Vargas a incarcéré un membre du clan Grandi qui dealait de la drogue mais le frère de l’homme « Oncle Joe » (Akim Tamiroff), que Susan Vargas surnomme « César au petit pied ridiculement désaxé », ourdit un complot visant à intimider Vargas en s’en prenant à sa femme afin de l’empêcher de témoigner à charge contre son clan familial. En parallèle, un jeune employé dans la même bourgade, Manolo Sanchez, est suspecté d’avoir voulu éliminer le riche père de sa petite amie Rudy Linnekar dont la voiture explose au terme d’une cavalcade dans Los Robles. L’explosion a lieu dans la zone américaine de la ville sous la juridiction de Hank Quinlan. Vargas soupçonne Quinlan d’avoir « piégé » Sanchez en falsifiant les preuves et entreprend d’enquêter sur lui.
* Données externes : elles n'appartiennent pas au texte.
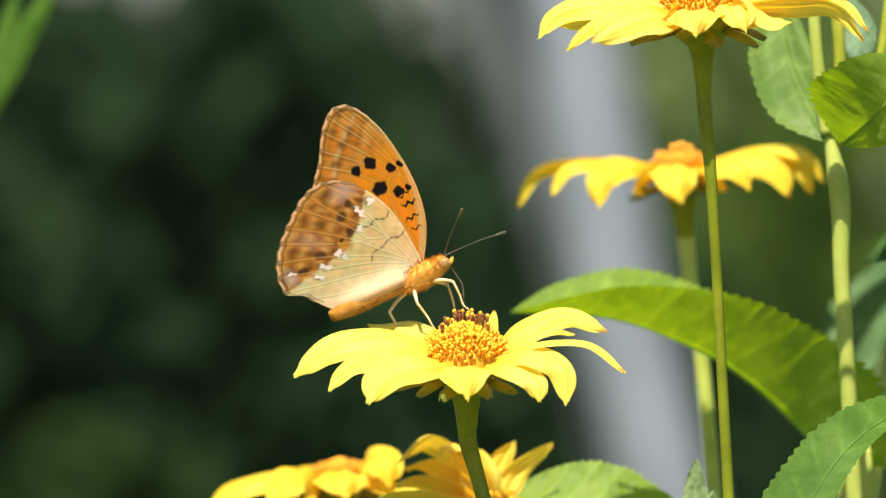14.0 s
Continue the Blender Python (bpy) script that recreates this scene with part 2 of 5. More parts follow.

Après 18 ans de diète, Quinlan renoue avec ses vieux démons d’alcoolisme et, avec la complicité de Grandi, échafaude un stratagème assorti d’une tentative de viol à l’encontre de Susan Vargas isolée dans un motel. L’aigreur générée par le meurtre non élucidé, trente ans en arrière, de sa femme a rendu Quinlan tracassier au point qu’il cherche à se dissoudre dans ses addictions. Il se réfugie dans le havre de quiétude que constitue l’ancienne maison de passes de Tanya (Marlène Dietrich), la gitane reconvertie en cartomancienne.
La scène finale quasi dantesque est le climax du film où Vargas traque Quinlan avec un appareil enregistreur grâce à la complicité de son bras droit Pete Menziès (Joseph Calleia) pour le confondre. Les derricks se dressent à l’horizon comme autant de symboles phalliques dénotant les ambitions manquées de Quinlan alors qu’il est mis en demeure de révéler sa véritable identité d’usurpateur dans un paysage lunaire de pont, de canaux et fossés d’écoulement putrides jonchés d’immondices d’où émerge le corps inerte en immersion de Quinlan.
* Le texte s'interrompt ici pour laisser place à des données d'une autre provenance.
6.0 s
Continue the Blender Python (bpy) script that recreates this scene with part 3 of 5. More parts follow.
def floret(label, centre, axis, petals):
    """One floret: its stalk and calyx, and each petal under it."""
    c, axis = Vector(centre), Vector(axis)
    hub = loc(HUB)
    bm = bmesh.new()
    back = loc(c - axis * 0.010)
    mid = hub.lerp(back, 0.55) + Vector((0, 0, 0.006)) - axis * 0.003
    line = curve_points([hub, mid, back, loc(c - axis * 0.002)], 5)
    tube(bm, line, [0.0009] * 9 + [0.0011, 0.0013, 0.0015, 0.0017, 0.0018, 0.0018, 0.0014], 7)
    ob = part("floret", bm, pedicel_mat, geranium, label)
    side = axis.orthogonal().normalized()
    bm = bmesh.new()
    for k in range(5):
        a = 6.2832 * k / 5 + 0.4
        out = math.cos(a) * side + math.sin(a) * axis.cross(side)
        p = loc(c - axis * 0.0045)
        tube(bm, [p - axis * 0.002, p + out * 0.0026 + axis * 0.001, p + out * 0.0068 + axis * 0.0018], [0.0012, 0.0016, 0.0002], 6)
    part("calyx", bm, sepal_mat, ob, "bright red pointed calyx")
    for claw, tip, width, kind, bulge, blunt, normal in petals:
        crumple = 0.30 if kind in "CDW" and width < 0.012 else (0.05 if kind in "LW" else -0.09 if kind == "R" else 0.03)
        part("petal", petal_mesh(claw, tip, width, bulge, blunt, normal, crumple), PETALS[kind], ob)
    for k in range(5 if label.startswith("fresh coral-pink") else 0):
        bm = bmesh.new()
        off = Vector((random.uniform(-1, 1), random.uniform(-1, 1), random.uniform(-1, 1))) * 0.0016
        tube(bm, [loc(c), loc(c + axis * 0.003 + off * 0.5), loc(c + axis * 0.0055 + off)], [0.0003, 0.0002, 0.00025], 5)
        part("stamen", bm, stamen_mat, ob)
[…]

Le bien est absolu tandis que le mal prolifère telle une tumeur maligne…
Orson Welles amalgame les deux histoires parallèles qui trouvent un dénouement incongru dans la quête de rédemption de Quinlan. Le réalisateur de Citizen Kane construit un film labyrinthique mariant un motif habituellement récurrent dans ses films: celui d’un personnage démesuré au thème de l’aveuglement. Dans un entretien resté fameux avec Peter Bogdanovitch, Welles insistera sur le fait que La soif du mal n’est pas à considérer comme un exercice autobiographique. Sa portée mélodramatique est un conflit entre des variations biaisées entre bien et mal. Quinlan est la personnification du mal. Le bien est absolu tandis que le mal prolifère comme une tumeur maligne…
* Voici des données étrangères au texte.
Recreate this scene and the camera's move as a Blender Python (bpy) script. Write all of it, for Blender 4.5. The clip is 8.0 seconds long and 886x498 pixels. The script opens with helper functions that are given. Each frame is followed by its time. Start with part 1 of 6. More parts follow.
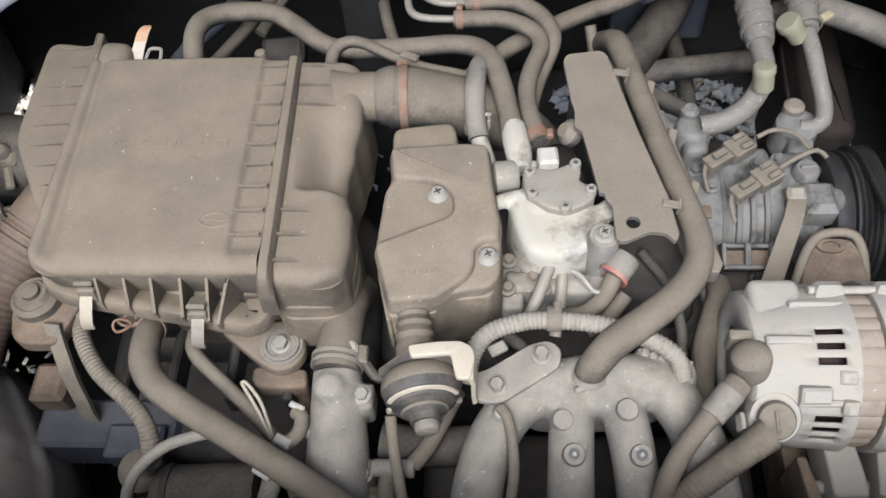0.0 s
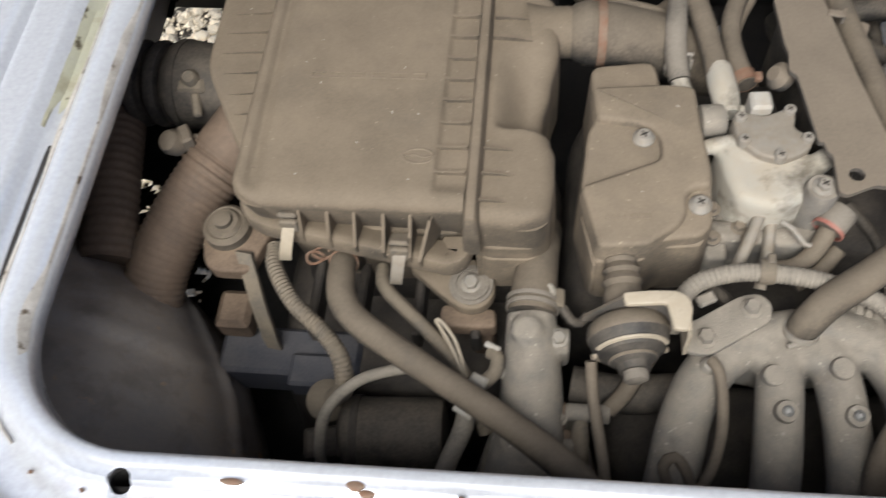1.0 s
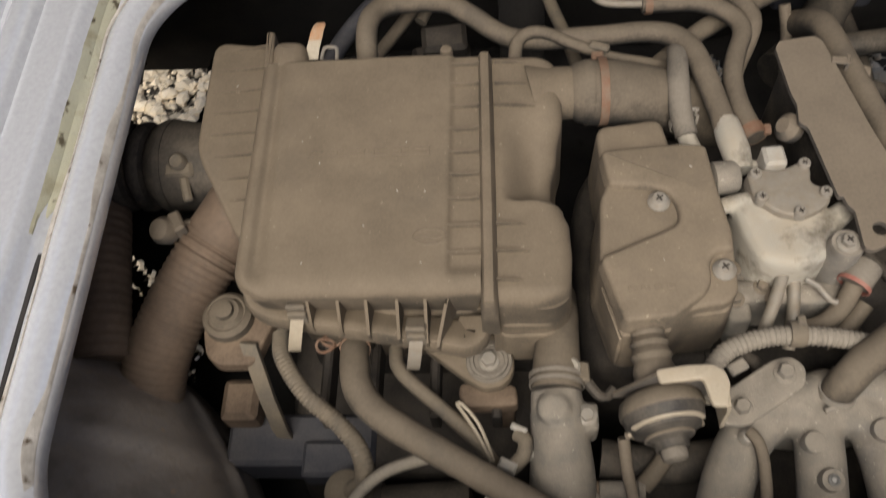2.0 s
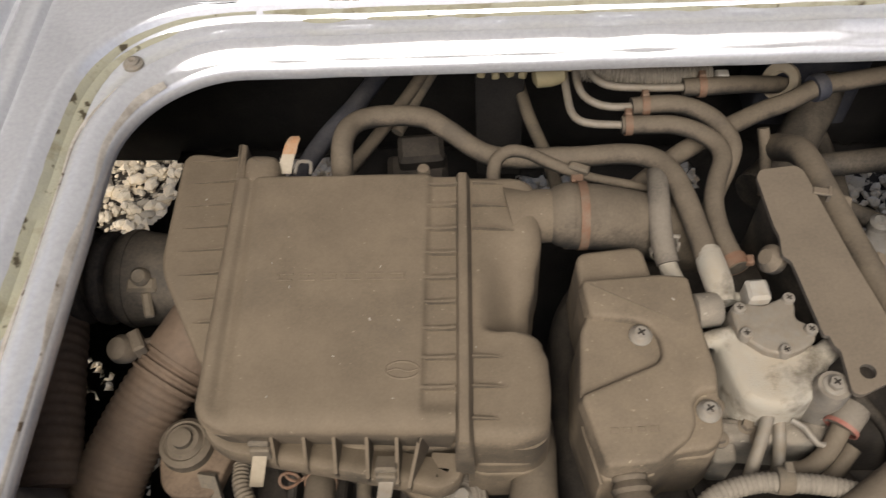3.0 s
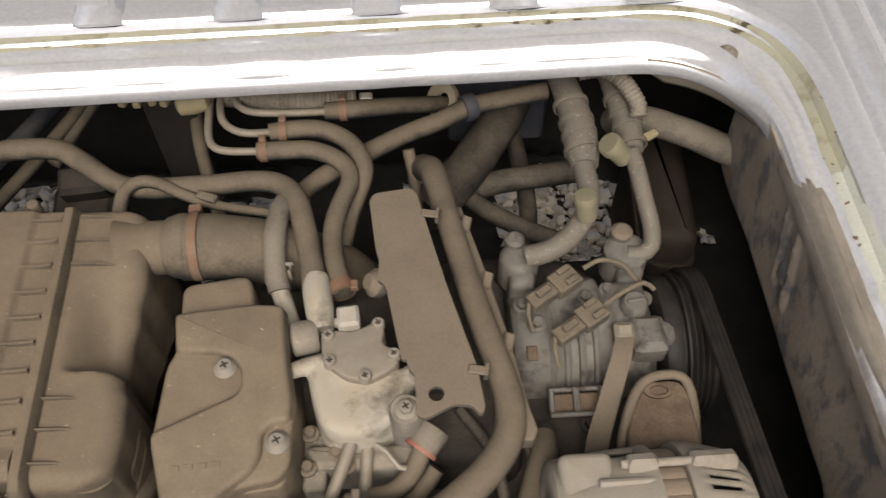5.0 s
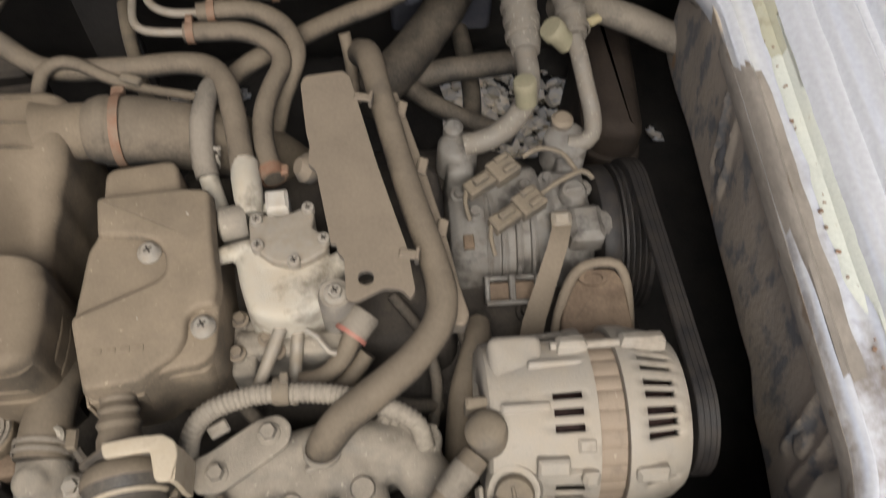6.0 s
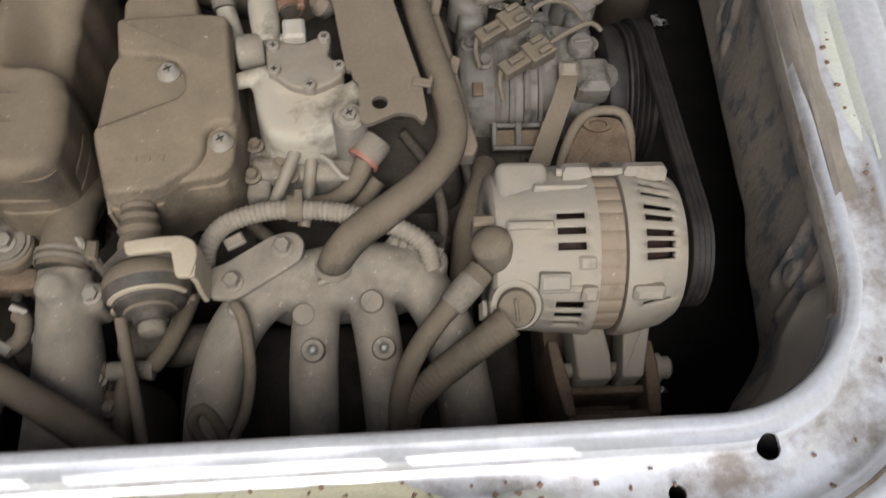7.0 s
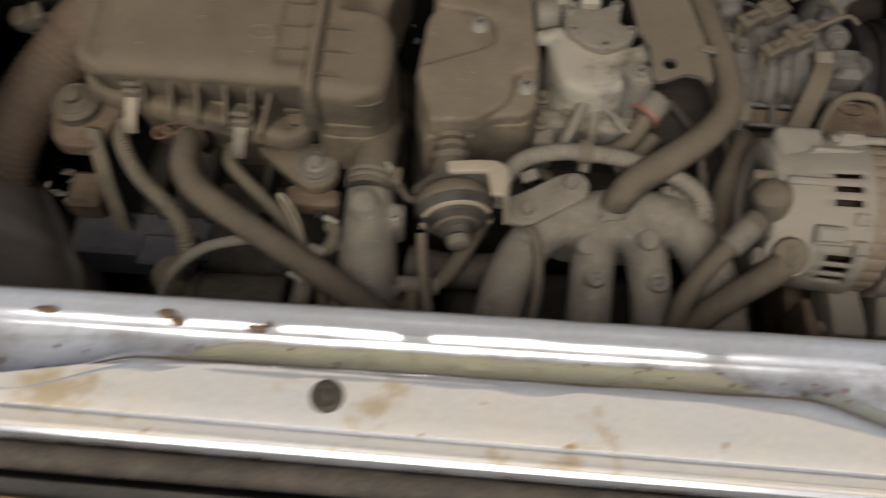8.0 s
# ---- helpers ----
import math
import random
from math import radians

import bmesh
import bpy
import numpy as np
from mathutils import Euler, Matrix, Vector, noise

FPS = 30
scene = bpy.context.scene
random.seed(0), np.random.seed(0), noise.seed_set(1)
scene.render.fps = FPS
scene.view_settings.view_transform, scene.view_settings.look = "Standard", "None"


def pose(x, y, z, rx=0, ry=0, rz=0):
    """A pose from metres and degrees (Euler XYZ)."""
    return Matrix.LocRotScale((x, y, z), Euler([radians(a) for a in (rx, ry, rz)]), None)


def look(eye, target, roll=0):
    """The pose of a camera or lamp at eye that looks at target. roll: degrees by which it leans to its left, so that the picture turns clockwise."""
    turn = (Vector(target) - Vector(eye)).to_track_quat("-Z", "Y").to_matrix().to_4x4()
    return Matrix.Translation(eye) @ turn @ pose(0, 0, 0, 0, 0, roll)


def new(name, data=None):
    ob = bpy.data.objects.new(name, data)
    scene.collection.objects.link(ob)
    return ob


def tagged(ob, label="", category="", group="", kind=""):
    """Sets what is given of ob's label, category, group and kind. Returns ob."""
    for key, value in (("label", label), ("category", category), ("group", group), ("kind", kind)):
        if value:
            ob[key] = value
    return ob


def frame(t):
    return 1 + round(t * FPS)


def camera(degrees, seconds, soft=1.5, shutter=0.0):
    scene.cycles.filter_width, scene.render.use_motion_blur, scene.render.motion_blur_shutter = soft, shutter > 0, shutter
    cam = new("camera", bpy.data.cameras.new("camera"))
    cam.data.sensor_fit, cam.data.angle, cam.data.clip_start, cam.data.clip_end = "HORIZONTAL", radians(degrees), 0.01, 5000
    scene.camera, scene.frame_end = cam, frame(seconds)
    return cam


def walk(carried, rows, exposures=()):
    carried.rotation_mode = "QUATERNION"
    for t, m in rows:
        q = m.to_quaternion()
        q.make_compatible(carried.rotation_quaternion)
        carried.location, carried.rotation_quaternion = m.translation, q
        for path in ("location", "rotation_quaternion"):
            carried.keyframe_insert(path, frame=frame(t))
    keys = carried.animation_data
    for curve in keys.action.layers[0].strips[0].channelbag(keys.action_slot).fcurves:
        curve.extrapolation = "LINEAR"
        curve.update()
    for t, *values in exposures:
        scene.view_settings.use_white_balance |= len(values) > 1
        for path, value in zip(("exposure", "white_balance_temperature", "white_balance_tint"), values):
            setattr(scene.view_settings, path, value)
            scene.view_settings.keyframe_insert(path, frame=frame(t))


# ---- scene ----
cam = camera(54.2, 8.0, soft=1.25, shutter=0.5)
PATH = [
    (0, (0.0482, -0.3782, 1.1438), (-0.0531, 0.6223, -0.4090), -4.96),
    (0.5, (0.0092, -0.3645, 1.1412), (-0.1165, 0.5599, -0.4563), -5.52),
    (1, (-0.0607, -0.3725, 1.1446), (-0.2905, 0.4952, -0.4731), -10.38),
    (1.2, (-0.0664, -0.3687, 1.1464), (-0.3146, 0.4773, -0.4801), -12.47),
    (2.3, (-0.1152, -0.2976, 1.1479), (-0.2254, 0.6749, -0.4220), -7.10),
    (2.5, (-0.1202, -0.2842, 1.1505), (-0.2108, 0.7331, -0.3920), -5.38),
    (3, (-0.1061, -0.2674, 1.1498), (-0.1961, 0.7605, -0.3857), -4.67),
    (3.5, (-0.0457, -0.2574, 1.1478), (-0.0798, 0.7847, -0.3804), -2.80),
    (4, (0.0295, -0.2494, 1.1487), (0.0325, 0.7790, -0.3892), -1.67),
    (4.5, (0.0938, -0.2491, 1.1497), (0.1303, 0.7890, -0.3812), -0.72),
    (4.7, (0.1199, -0.2514, 1.1514), (0.1640, 0.7890, -0.3777), -0.66),
    (5.8, (0.1750, -0.2622, 1.1346), (0.2741, 0.6682, -0.4613), 2.32),
    (6, (0.1727, -0.2680, 1.1273), (0.2912, 0.6075, -0.4981), 3.76),
    (6.5, (0.1655, -0.3063, 1.1123), (0.3065, 0.4859, -0.5535), 5.95),
    (7, (0.1551, -0.3500, 1.1097), (0.2881, 0.4144, -0.5697), 7.62),
    (7.5, (0.1137, -0.3932, 1.1156), (0.1885, 0.4008, -0.5537), 6.60),
    (8, (0.0126, -0.4509, 1.1319), (-0.0476, 0.3867, -0.5166), 0.65),
]
walk(cam, [(t, look(eye, target, roll)) for t, eye, target, roll in PATH], [(0.0, 0.80, 5350, 7), (0.5, 0.80, 5350, 6), (1.0, 0.40, 5850, 6), (2.5, -0.02, 6400, 9), (4.5, -0.02, 6650, 9), (6.0, 0.24, 6250, 8), (6.5, 0.36, 6150, 8), (7.0, 0.02, 6050, 7), (7.5, -0.36, 6100, 7), (8.0, -0.74, 6400, 7)])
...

La tragédie autour de Quinlan est sa régression et sa perte d’innocence. On peut voir dans ce personnage, pléthorique comme Falstaff, une métaphore monstrueuse, excroissance d’Orson Welles essayant désespérément de regagner un contrôle sur sa production alors que tout se désagrège autour de lui. Et Quinlan perd le contrôle des rênes de son stratagème homicide.
La puissance suggestive de La soif du mal, macabre et morbide dans le même temps, a scellé le sort du film et celui de Welles à Hollywood tandis que les pontes d’Hollywood ne voyaient aucune rationnalité à ce qu’ils interprétaient comme un ton provocateur. Mais l’expérience cinématique est prégnante qui nous transporte dans une sauvagerie maîtrisée quasi hypnotique.
Cette version longue restaurée 4K reconstruite de La soif du mal est distribuée en salles à compter du 25 juin par le team des Acacias emmené par Jean-Fabrice Janaudy.